Charlemagne believes that there is an inherent tension between British irritation with the European Project and the Franco-German desire to lead it further forward. We think he misses the point.

The New Labour and British Establishment (even the largely euro-sceptic Tory Party and general population) have no objection to Europe if it is part of the Atlantic alliance, adopts liberal economics and gives the old 45 Powers (now plus Germany) the leading role.

Conversely, the post-Gaullist French Right and the Atlanticist German Right are not interested in the old corporatist model of Europe as super-state.

They are now looking for a functional organization that can integrate European economic needs along liberal lines with the regulatory capitalism of the US – and under the leadership of its biggest G7-level states.

The three big powers have been converging politically for some time. All three are riding roughshod over disorganized domestic criticism of their overall direction - whether eurosceptic or Leftist. And yet this race for Atlantic integration seems to be built on some very poor foundations.

Brown commands a Labour Party that is in the last stage of sclerosis and leads a Government that is hitting levels of unpopularity unparalleled for two decades.

Sarkozy may be secure in his Presidency but it is not only Socialists but old Gaullists who point out that his policies are mostly talk with very little action to demonstrate significant change in France.

Merkel seems secure yet this security is based on a coalition in which her partners are under threat from a revived Left. This is pulling them away from the liberal economic model and eventually the coalition must snap like an overstretched elastic band.

Three Leaders who are not entirely representative of the underlying moods of their country are cutting deals between themselves that are really squared to permit European deals with the US.

The Consequences of Being Supine

The sharp and recent right-wing pro-US turn on Iran is an example. There is no intrinsic reason for Europe to play hard ball with Iran unless it really believes that Iran presents a clear and present threat to Europe (frankly, an absurd proposition).

It is more likely that aggressive policies are acting as cover for something else.

Let us be blunt - the war on terror may exercise hysterical European intellectuals (largely for domestic policy reasons) but European foreign policy is far more driven by relations with Russia, Serbia and Turkey, with anomalies like Cyprus and Kosovo and with defining joint defence and energy policy than with insurgencies in the Muslim world and the Peace Process.

Just look at the half-hearted Mediterranean dabbling in Lebanon, the lack of commitment to first Iraq and then Afghanistan, and the wider European preparedness to leave the big powers to their idle dabbling in Africa (until, of course, it gets too close to home, as Sarkozy found with German resistance to his Mediterranean policy). 

Border definition and integration - that is what EU policy is centred on.

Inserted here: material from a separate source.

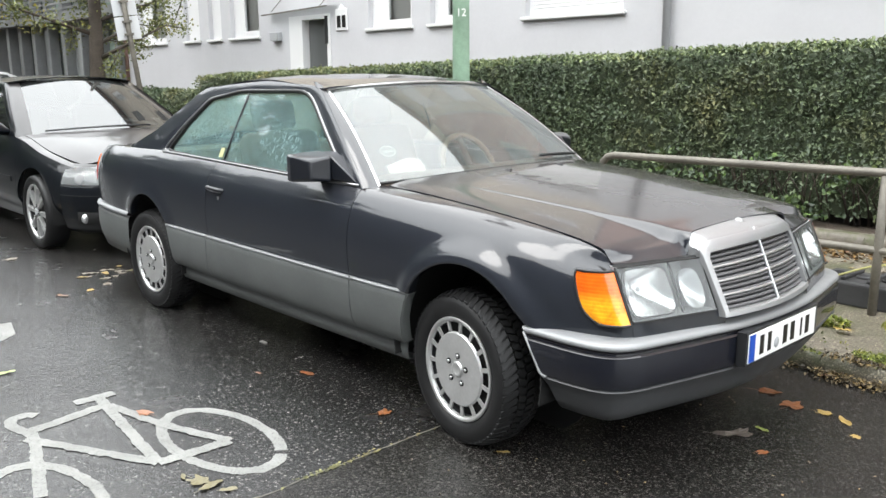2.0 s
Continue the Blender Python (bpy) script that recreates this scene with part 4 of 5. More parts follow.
# ---------------------------------------------------------------- hedge
def leaf_mat(name, lo, mid, hi, rough=0.38):
    m = mat(name, mid, rough)
    g = node(m, "ShaderNodeNewGeometry")
    c = ramp(m, g.outputs["Random Per Island"], [(0.0, lo), (0.45, mid), (0.85, hi), (1.0, tuple(min(1, v * 1.5) for v in hi))])
    patch_ = ramp(m, noise_tex(m, 1.1, 4.0), [(0.32, (0.78, 0.84, 0.90)), (0.52, (0.96, 1.0, 0.98)), (0.70, (1.32, 1.04, 0.84))])
    to(m, mixc(m, 1.0, c, patch_, "MULTIPLY"), "Base Color")
    bsdf(m).inputs["Subsurface Weight"].default_value = 0.0
    return m


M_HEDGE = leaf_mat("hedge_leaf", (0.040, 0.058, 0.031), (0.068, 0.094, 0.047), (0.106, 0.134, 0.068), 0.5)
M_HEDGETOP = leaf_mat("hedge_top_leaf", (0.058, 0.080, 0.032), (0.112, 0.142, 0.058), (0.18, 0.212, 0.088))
M_IVY = leaf_mat("low_leaf", (0.016, 0.030, 0.012), (0.036, 0.062, 0.022), (0.085, 0.130, 0.034))
M_TWIG = mat("hedge_twig", (0.035, 0.025, 0.018), 0.8)
vary(M_TWIG, (0.04, 0.028, 0.02), 0.4, (3, 40))


def leaves(name, pos, nrm, size, material, parent, kind="stuff", spread_=0.9, ratio=0.62, seed=3):
    """Many small folded leaves at the given places, leaning about the given normals."""
    rng = np.random.default_rng(seed)
    n = len(pos)
    nrm = nrm + rng.normal(0, spread_, (n, 3))
    nrm /= np.linalg.norm(nrm, axis=1)[:, None]
    t = rng.normal(0, 1, (n, 3)) + np.array([0, 0, -0.5])
    t -= nrm * (t * nrm).sum(1)[:, None]
    t /= np.linalg.norm(t, axis=1)[:, None]
    b = np.cross(nrm, t)
    s = (size * rng.uniform(0.6, 1.35, n))[:, None]
    fold = nrm * s * 0.12
    tip, base = pos + t * s * 0.55 - fold, pos - t * s * 0.45
    l, r = pos + b * s * ratio * 0.5 + fold - t * s * 0.08, pos - b * s * ratio * 0.5 + fold - t * s * 0.08
    V = np.stack([base, r, tip, l], 1).reshape(-1, 3)
    k = np.arange(n) * 4
    F = np.concatenate([np.stack([k, k + 1, k + 2], 1), np.stack([k, k + 2, k + 3], 1)])
    me = bpy.data.meshes.new(name)
    me.from_pydata(V.tolist(), [], F.tolist())
    me.materials.append(material)
    ob = new(name, me)
    ob.parent = parent
    return tagged(ob, kind=kind)


def hedge_top(x):
    return 1.325 + 0.029 * (x + 8.9) + 0.022 * noise.noise((x * 1.3, 0, 5)) + 0.02 * noise.noise((x * 4, 0, 8))


HX0, HX1, HY0, HY1 = -9.0, 5.5, 3.42, 4.75
hedge = root("clipped_hedge", "dense clipped green privet hedge with paler top leaves", "hedge")
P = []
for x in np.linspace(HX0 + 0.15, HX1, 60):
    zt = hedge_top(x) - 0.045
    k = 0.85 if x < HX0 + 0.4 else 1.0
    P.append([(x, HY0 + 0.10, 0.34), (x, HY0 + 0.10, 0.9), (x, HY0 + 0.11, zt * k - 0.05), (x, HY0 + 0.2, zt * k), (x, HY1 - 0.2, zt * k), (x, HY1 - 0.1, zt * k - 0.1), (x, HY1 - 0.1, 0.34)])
# solid backing behind the leaves, coloured as the hedge's inner shade
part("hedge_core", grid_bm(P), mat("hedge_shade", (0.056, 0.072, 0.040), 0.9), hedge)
rng = np.random.default_rng(11)


def face_points(n, x0, x1):
    x = rng.uniform(x0, x1, n)
    z0 = 0.33
    zt = np.array([hedge_top(v) for v in x])
    z = z0 + (zt - z0) * rng.uniform(0, 1, n) ** 0.82
    relief = np.array([noise.noise((a * 2.3, b * 2.3, 2)) * 0.05 + noise.noise((a * 7, b * 7, 4)) * 0.03 for a, b in zip(x, z)])
    y = HY0 + 0.03 + relief + rng.uniform(-0.02, 0.10, n) + 0.06 * np.clip((z - zt + 0.14) / 0.14, 0, 1) ** 2
    return np.stack([x, y, z], 1)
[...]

Those who trade with the Middle East and who bank in the region are puzzled by the odd policy of treating a significant and growing trading partner (Iran) as a pawn in a game that is really about about Western integration.

But Iran is important to the Bush Administration. In fact, it is central to the Bush Administration’s vision of geo-politics.

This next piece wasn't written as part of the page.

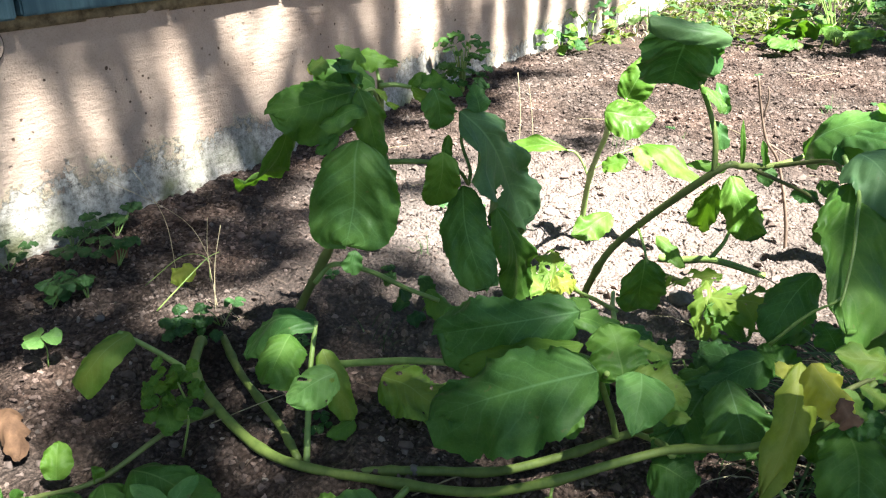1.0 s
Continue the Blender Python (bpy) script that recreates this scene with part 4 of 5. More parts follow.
leaf(sunny, (0.745, 0.925, 0.094), (0.767, 0.885, 0.062), 0.039, (-0.19, -0.51, 0.84), BRIGHT, shape=0.55, cup=-0.45, seed=168)
leaf(sunny, (0.790, 0.930, 0.088), (0.828, 0.910, 0.078), 0.038, (-0.22, -0.51, 0.83), GREEN, seed=169)
leaf(sunny, (0.681, 0.860, 0.116), (0.708, 0.810, 0.075), 0.046, (-0.16, -0.50, 0.85), GREEN, cup=-0.45, seed=170)
leaf(sunny, (0.877, 0.950, 0.048), (0.836, 0.920, 0.041), 0.031, (-0.24, -0.49, 0.84), GREEN, lobes=0.15, seed=171)
leaf(sunny, (0.675, 0.900, 0.119), (0.694, 0.870, 0.105), 0.035, (-0.15, -0.52, 0.84), GREEN, seed=173)
leaf(sunny, (0.702, 0.900, 0.116), (0.722, 0.885, 0.102), 0.021, (-0.16, -0.52, 0.84), BRIGHT, seed=174)
leaf(sunny, (0.676, 0.940, 0.119), (0.675, 0.910, 0.102), 0.025, (-0.14, -0.54, 0.83), GREEN, cup=0.50, seed=175)
leaf(sunny, (0.714, 0.905, 0.111), (0.750, 0.900, 0.103), 0.028, (-0.18, -0.52, 0.83), BRIGHT, seed=176)
leaf(sunny, (0.898, 1.210, 0.170), (0.923, 1.190, 0.139), 0.045, (-0.25, -0.60, 0.76), GREEN, seed=177)
leaf(sunny, (0.699, 1.050, 0.192), (0.750, 1.080, 0.190), 0.040, (-0.16, -0.61, 0.78), GREEN, eaten=0.15, lobes=0.2, seed=178)
leaf(sunny, (0.726, 1.000, 0.129), (0.704, 0.985, 0.118), 0.032, (-0.16, -0.56, 0.82), GREEN, seed=179)
leaf(sunny, (0.731, 1.037, 0.212), (0.755, 0.999, 0.196), 0.031, (-0.15, -0.75, 0.64), PALE, lobes=0.22, wave=0.22, rag=1.3, keel=0.12, shape=0.4, tipped=0.45, seed=900)
leaf(sunny, (0.755, 1.013, 0.201), (0.732, 0.982, 0.178), 0.034, (-0.15, -0.75, 0.64), BRIGHT, lobes=0.22, wave=0.22, rag=1.3, keel=0.12, shape=0.4, tipped=0.45, seed=901)
leaf(sunny, (0.764, 1.019, 0.194), (0.79, 0.99, 0.197), 0.027, (-0.15, -0.75, 0.64), PALE, lobes=0.22, wave=0.22, rag=1.3, keel=0.12, shape=0.4, tipped=0.45, seed=902)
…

We are about to see Petraeus accuse Iran of tactically engaging in the recent Battle of Basra (although it beats us why it is wrong for Iran and right for the US and UK to give tactical support to one or the other side in what remains a failed state).

If it is central to the US, then it must be central to those who need to bargain with the US.

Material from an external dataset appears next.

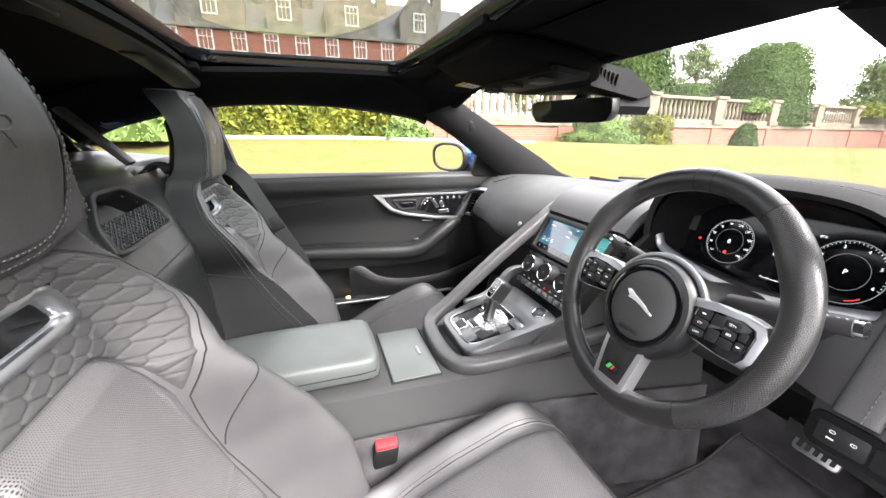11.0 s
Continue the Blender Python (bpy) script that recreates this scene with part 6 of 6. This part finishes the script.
# passenger side vent at the end of the dash
vent("passenger_vent", [(-0.678, 0.176, 0.796), (-0.604, 0.188, 0.812), (-0.634, 0.150, 0.711), (-0.708, 0.152, 0.704)], 5, 0.014, dash, 5, 1, PLASTIC)
arc = cr([(-0.588, 0.192, 0.8215), (-0.630, 0.184, 0.8165), (-0.682, 0.170, 0.803), (-0.712, 0.158, 0.772), (-0.724, 0.150, 0.735), (-0.722, 0.146, 0.696)], 6)
part("vent_arc", sweep(bmesh.new(), arc, rounded(0.015, 0.011, 0.003), (0, 0.6, 0.8)), SATIN, dash, "satin silver arc beside the vent")
# side demister slots and a small round stud in the pad
for k in range(5):
    t = k / 4
    part("demister_slot", rbox(bmesh.new(), (0.024, 0.007, 0.003), pose(lerp(-0.600, -0.575, t), lerp(0.236, 0.304, t), lerp(0.8515, 0.8685, t), 16, 0, 20), 0.001, 1), SEAM, dash)
stm = facing((-0.224, 0.137, 0.772), (0, -0.94, 0.34))
stud = part("pad_stud", lathe(bmesh.new(), [(0.0085, -0.003), (0.0085, 0.002), (0.0065, 0.003), (0.0, 0.003)], stm, 20), SATIN, dash, "small round silver stud")

# ---- interior mirror, console overhead, visors ----
rv = thing("rear_view_mirror", (-0.02, 0.14, 1.09), "black rear-view mirror on a sensor housing", "mirror")
rmx = facing((-0.006, 0.120, 1.086), (0.25, -0.97, -0.10))
MIRROR_OUTLINE = soft_poly([(-0.098, -0.025), (0.094, -0.027), (0.110, -0.006), (0.110, 0.024), (-0.112, 0.025), (-0.113, -0.006)], 6, 0.22)
rings = []
for d, s in ((0.0075, 0.985), (0.003, 1.0), (-0.014, 1.0), (-0.030, 0.86), (-0.042, 0.5)):
    rings.append([rmx @ V((x * s, y * s, d)) for x, y in MIRROR_OUTLINE])
part("mirror_shell", loft(bmesh.new(), rings), PLASTIC, rv, sharp=50)
part("mirror_glass", plate(bmesh.new(), [(x * 0.972, y * 0.93) for x, y in MIRROR_OUTLINE], rmx @ Matrix.Translation((0, 0, 0.0075)), 0.003), MIRROR_DIM, rv, "rear-view mirror glass")
part("mirror_arm", tube(bmesh.new(), cr([(-0.045, 0.14, 1.09), (-0.02, 0.165, 1.125), (0.0, 0.17, 1.15)], 4), 0.011, 10), PLASTIC, rv)
oh = thing("overhead_console", (0, 0.0, 1.17), "black overhead console with map lamps and a sensor pod", "overhead console")
rings = []
for y, w, z, h in ((-0.155, 0.15, 1.186, 0.02), (-0.10, 0.17, 1.172, 0.045), (0.0, 0.17, 1.158, 0.05), (0.06, 0.15, 1.148, 0.05), (0.075, 0.13, 1.150, 0.03)):
    rings.append([V((x, y, z + zz)) for x, zz in oval(w * 2, h, 24, 4)])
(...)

So ‘Europe’ (actually, these three very vulnerable but currently dominant European administrations) is tightening the screws on Iran for reasons which have nothing directly to do with the national interest or the interests of Europe.

Unless, that is, you believe that the interest of the US is the interest of Europe, much like people once said that the interest of General Motors was the interest of America.

But don't go there - that way diplomatic and political madness lies and some very awkward questions arise about sovereignty in Europe, American 'imperial' power and who really rules the roost in London, Paris and Berlin and why.